** Data to use **
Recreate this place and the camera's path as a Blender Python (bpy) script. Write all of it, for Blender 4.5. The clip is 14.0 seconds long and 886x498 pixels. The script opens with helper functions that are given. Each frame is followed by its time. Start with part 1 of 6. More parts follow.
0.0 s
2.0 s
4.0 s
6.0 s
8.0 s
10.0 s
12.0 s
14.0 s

* * *

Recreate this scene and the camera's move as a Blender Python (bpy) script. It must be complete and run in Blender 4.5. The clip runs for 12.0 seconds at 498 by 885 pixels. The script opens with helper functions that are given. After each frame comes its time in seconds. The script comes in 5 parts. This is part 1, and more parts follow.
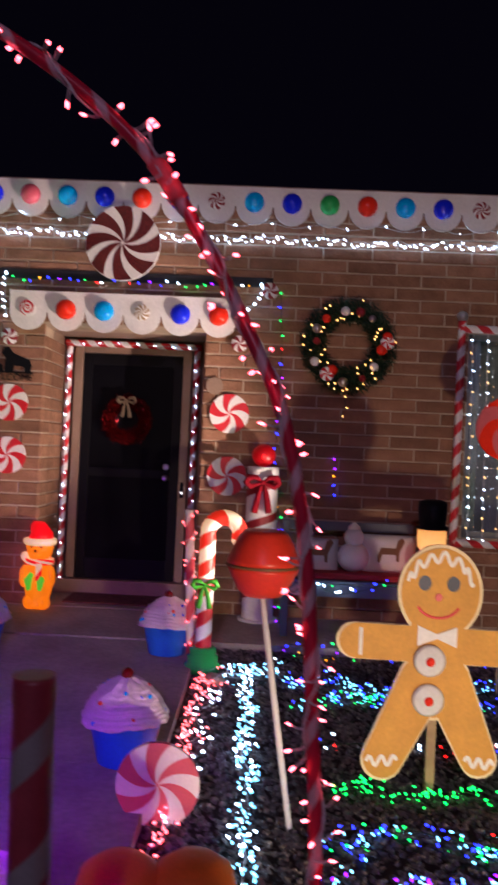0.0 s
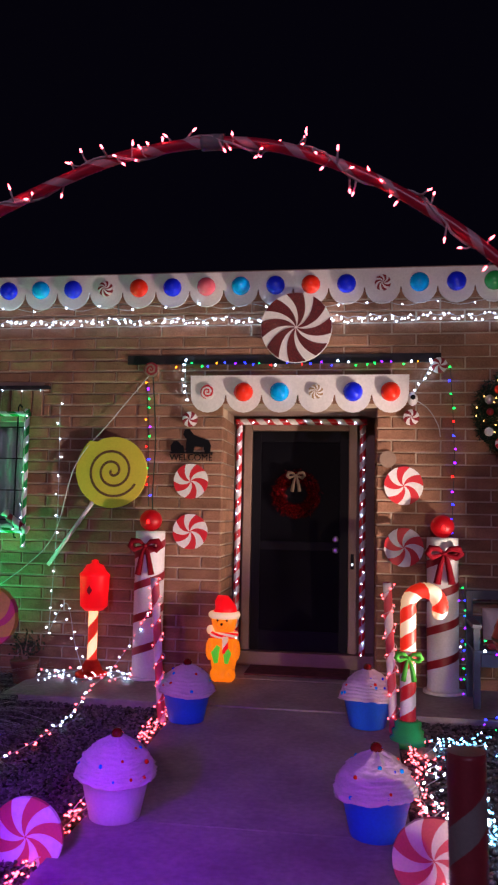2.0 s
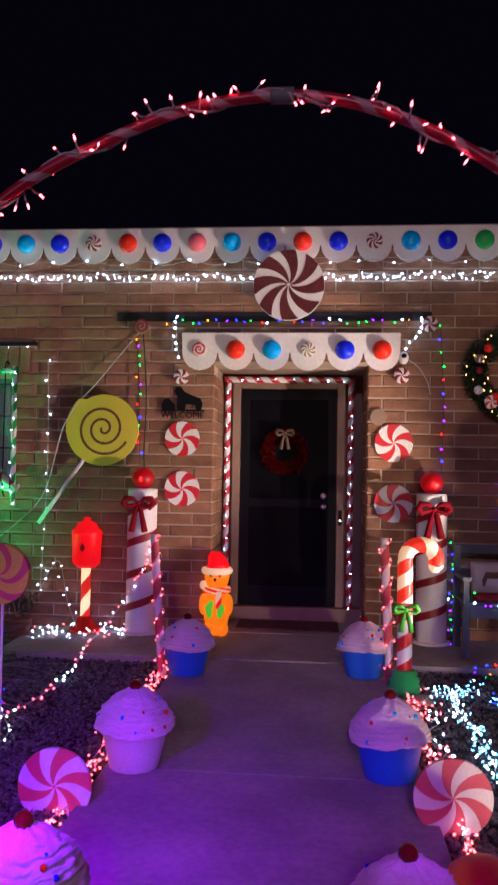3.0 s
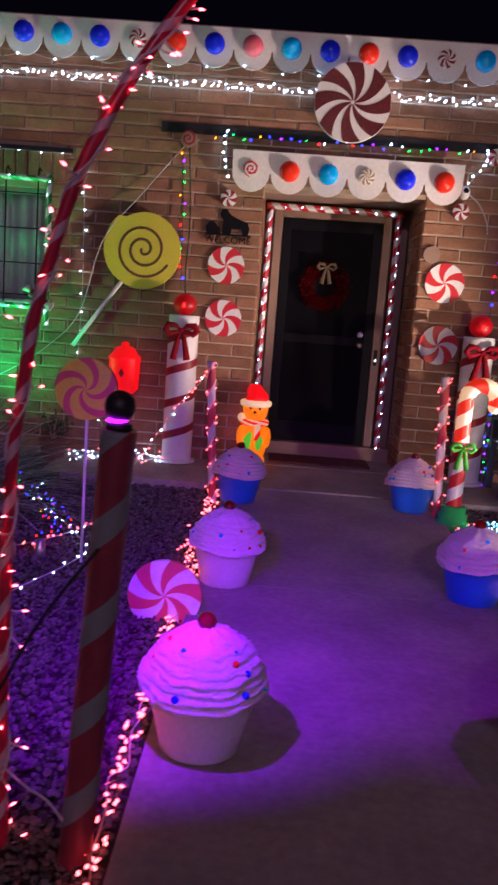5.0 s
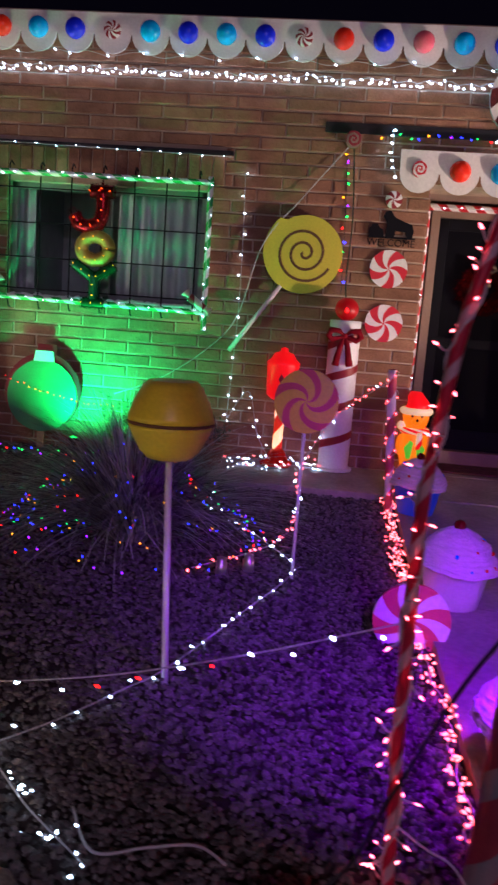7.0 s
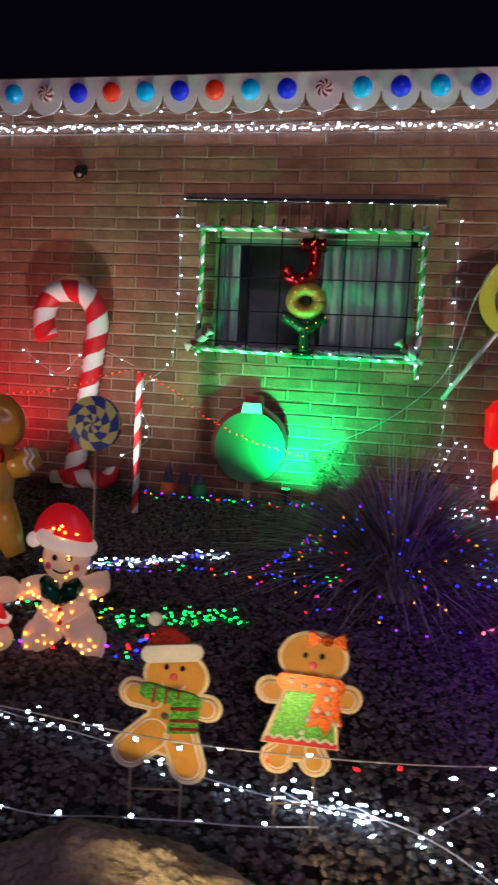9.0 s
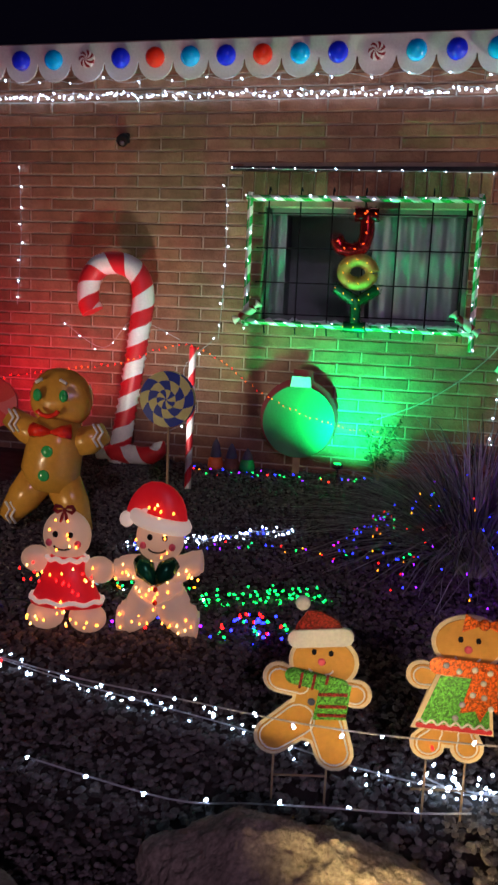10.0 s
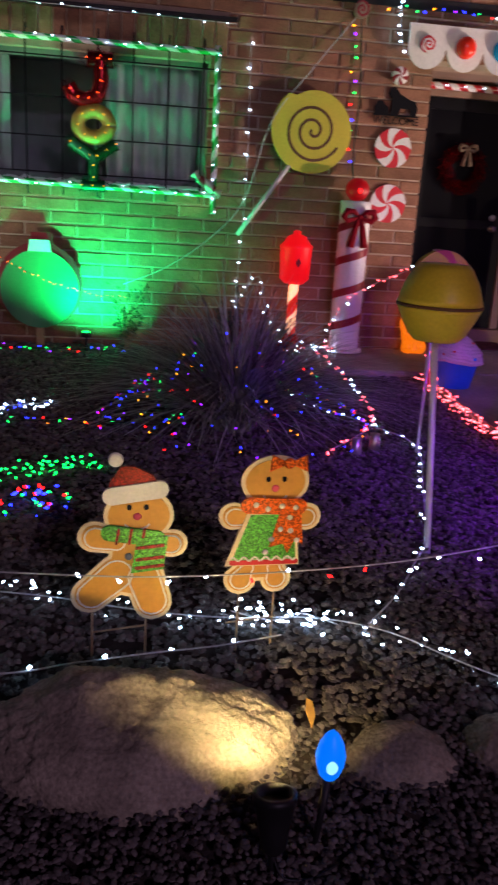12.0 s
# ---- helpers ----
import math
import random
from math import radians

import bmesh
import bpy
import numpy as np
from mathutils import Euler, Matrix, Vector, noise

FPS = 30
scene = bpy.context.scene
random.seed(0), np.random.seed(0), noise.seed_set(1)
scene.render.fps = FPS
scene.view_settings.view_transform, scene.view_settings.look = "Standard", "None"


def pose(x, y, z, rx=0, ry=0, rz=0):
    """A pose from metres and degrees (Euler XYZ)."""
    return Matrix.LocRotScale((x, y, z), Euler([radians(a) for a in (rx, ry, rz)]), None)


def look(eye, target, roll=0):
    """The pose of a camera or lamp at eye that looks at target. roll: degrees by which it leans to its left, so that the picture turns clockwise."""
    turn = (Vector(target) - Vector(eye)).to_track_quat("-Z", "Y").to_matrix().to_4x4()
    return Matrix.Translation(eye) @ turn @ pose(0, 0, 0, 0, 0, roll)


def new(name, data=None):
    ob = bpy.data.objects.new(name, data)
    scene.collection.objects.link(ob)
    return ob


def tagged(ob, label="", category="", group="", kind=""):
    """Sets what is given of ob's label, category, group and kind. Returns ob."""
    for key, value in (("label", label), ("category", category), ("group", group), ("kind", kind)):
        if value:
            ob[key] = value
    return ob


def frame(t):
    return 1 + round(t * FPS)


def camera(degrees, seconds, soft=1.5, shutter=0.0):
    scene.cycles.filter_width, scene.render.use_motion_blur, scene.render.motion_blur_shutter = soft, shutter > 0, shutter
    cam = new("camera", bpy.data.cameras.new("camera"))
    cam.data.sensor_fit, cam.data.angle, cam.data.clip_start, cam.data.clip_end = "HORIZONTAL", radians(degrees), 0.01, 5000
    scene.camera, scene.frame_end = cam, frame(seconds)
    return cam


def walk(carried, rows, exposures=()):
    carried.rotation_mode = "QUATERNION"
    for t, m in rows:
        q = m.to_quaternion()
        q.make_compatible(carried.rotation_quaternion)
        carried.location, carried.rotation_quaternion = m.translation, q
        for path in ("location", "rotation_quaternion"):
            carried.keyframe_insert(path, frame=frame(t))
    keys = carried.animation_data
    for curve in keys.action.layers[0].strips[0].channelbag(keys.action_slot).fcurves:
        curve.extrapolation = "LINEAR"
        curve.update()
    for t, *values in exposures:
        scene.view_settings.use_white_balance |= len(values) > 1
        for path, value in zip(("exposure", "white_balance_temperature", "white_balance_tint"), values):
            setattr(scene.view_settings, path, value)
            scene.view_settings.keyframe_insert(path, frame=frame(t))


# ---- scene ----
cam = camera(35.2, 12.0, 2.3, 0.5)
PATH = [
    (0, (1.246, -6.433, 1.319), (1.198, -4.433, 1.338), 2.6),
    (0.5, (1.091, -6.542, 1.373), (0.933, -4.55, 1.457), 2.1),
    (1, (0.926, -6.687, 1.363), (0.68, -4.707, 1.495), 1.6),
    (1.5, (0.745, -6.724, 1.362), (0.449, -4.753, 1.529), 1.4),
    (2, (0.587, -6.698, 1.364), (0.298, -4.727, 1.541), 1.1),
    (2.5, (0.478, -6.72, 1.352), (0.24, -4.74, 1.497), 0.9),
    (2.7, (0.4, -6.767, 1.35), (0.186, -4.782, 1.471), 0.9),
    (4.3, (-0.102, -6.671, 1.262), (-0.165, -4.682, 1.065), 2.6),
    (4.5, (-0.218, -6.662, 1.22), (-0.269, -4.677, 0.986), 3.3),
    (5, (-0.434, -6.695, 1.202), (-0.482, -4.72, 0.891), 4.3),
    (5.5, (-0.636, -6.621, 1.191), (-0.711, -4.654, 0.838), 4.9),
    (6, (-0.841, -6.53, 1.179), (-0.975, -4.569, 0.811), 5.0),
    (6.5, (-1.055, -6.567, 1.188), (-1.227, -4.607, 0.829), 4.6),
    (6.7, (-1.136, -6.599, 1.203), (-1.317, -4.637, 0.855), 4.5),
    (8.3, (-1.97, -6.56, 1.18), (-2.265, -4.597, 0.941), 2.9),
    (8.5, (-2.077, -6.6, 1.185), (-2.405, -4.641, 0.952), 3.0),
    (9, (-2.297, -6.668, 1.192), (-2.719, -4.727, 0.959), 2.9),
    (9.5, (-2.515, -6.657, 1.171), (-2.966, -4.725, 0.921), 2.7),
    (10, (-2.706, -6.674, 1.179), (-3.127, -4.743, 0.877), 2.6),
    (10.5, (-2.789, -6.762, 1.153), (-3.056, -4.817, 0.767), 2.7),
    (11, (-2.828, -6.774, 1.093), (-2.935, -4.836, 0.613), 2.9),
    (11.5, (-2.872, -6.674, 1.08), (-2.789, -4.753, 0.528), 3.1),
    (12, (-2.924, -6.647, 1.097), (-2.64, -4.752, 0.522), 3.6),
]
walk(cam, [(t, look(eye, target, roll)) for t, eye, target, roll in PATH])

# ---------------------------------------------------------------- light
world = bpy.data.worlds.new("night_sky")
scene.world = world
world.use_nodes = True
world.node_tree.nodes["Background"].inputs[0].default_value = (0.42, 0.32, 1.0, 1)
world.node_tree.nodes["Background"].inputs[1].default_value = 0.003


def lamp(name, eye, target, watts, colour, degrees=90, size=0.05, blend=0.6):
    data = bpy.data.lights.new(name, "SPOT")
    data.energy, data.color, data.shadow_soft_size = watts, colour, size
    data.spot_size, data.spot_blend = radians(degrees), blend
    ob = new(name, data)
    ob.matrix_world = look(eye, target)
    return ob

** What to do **
Look above for the line that contains "scene.view_settings.use_white_balance |= len(values)". Starting there, transcribe every line exactly until you have copied the line that contains "scene.view_settings.keyframe_insert(path, frame=frame(t))".

** Task output **
        scene.view_settings.use_white_balance |= len(values) > 1
        for path, value in zip(("exposure", "white_balance_temperature", "white_balance_tint"), values):
            setattr(scene.view_settings, path, value)
            scene.view_settings.keyframe_insert(path, frame=frame(t))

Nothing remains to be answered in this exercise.